* [What is required]: Set down the material below word for word, excluding the pictures.
* START Given data *
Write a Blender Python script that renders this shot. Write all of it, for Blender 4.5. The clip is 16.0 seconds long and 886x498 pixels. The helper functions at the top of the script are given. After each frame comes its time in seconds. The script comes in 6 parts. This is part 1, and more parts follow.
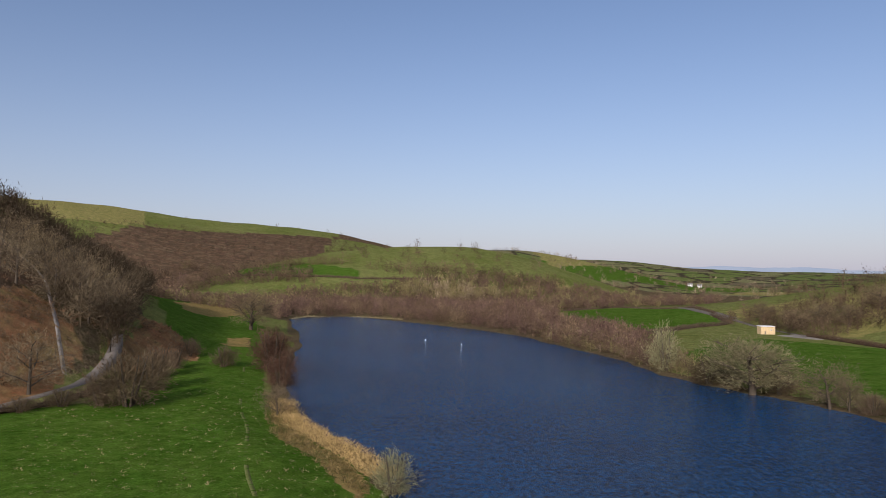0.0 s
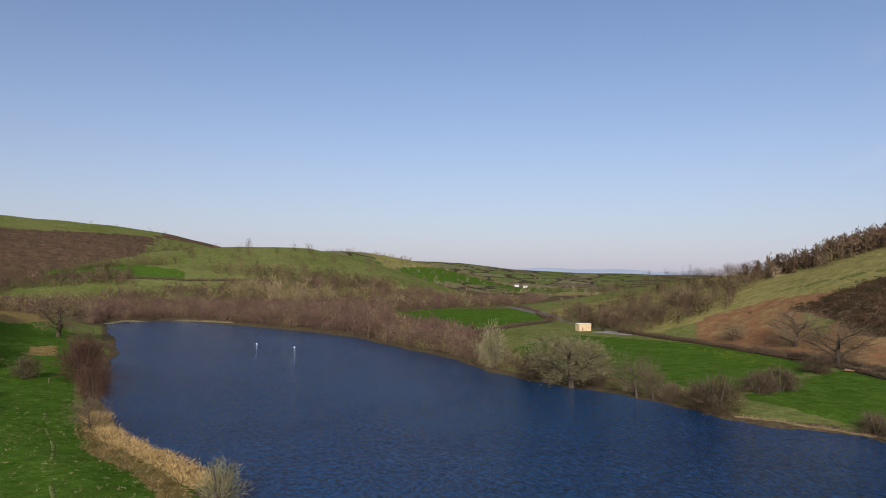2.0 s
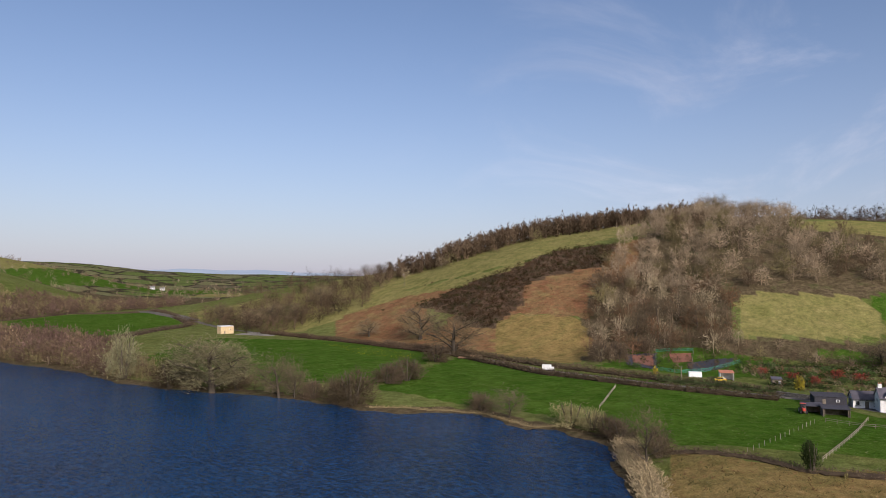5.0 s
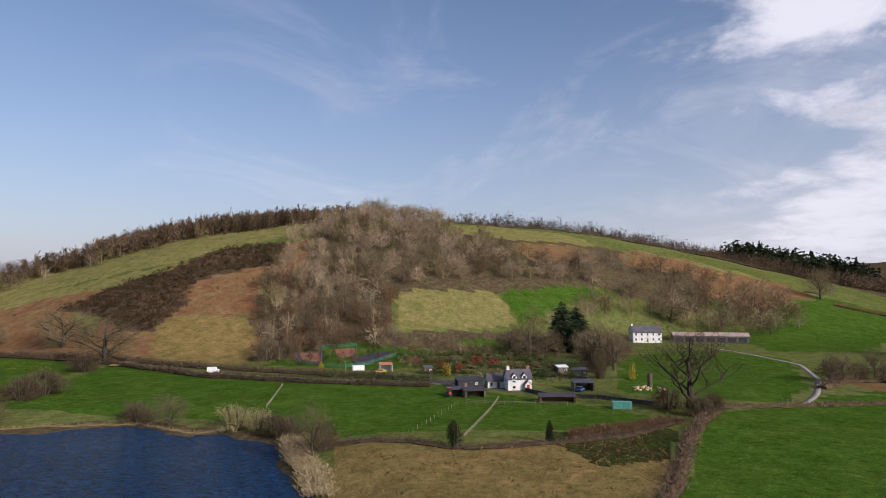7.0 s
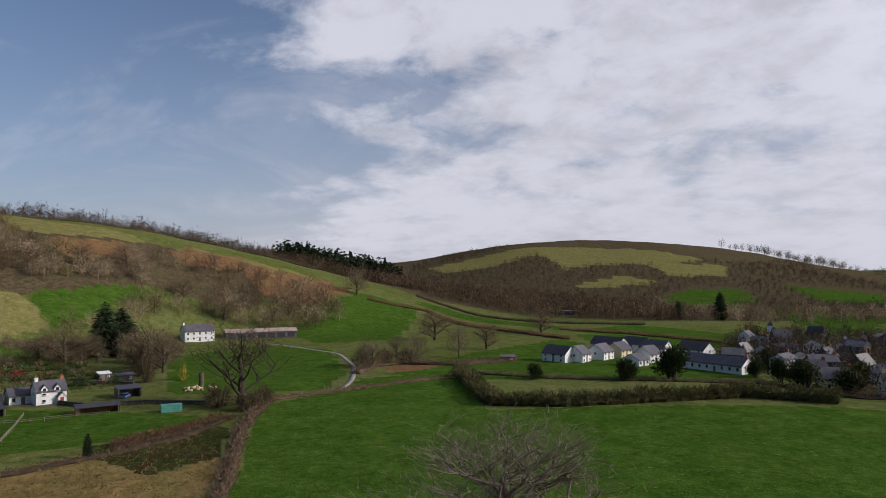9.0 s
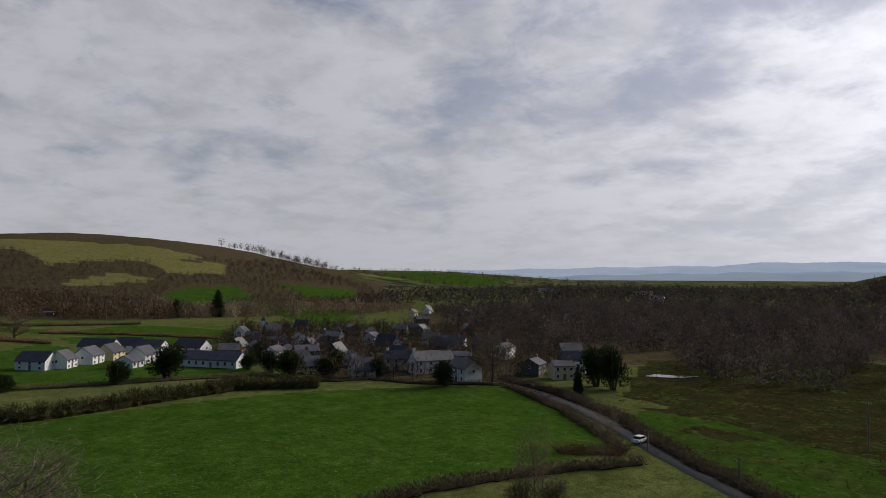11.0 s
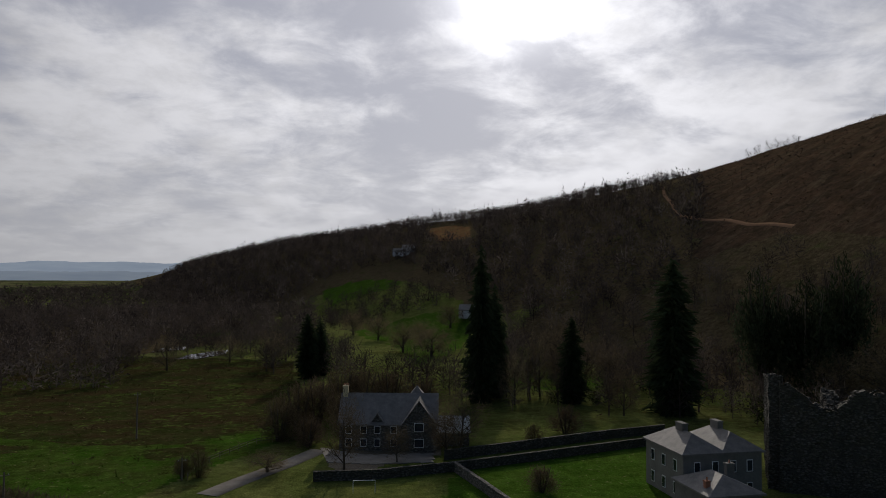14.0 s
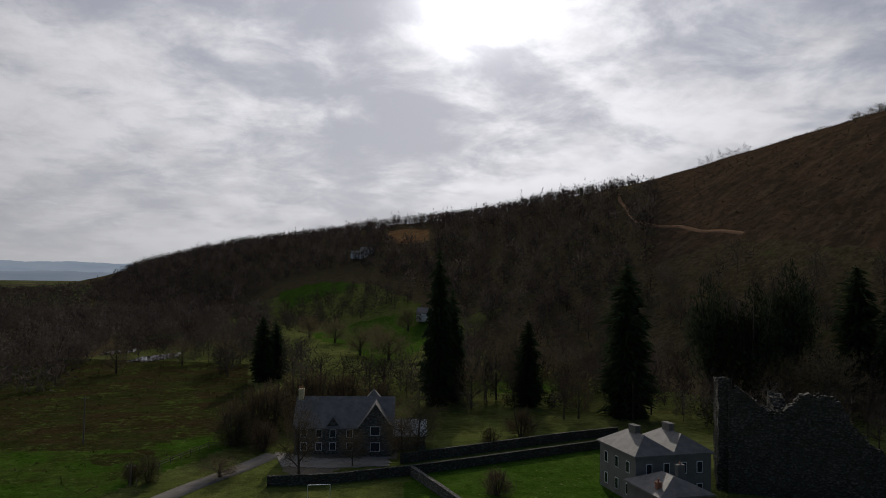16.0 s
* END Given data *
* [Finished exercise]:
Write a Blender Python script that renders this shot. Write all of it, for Blender 4.5. The clip is 16.0 seconds long and 886x498 pixels. The helper functions at the top of the script are given. After each frame comes its time in seconds. The script comes in 6 parts. This is part 1, and more parts follow.
0.0 s
2.0 s
5.0 s
7.0 s
9.0 s
11.0 s
14.0 s
16.0 s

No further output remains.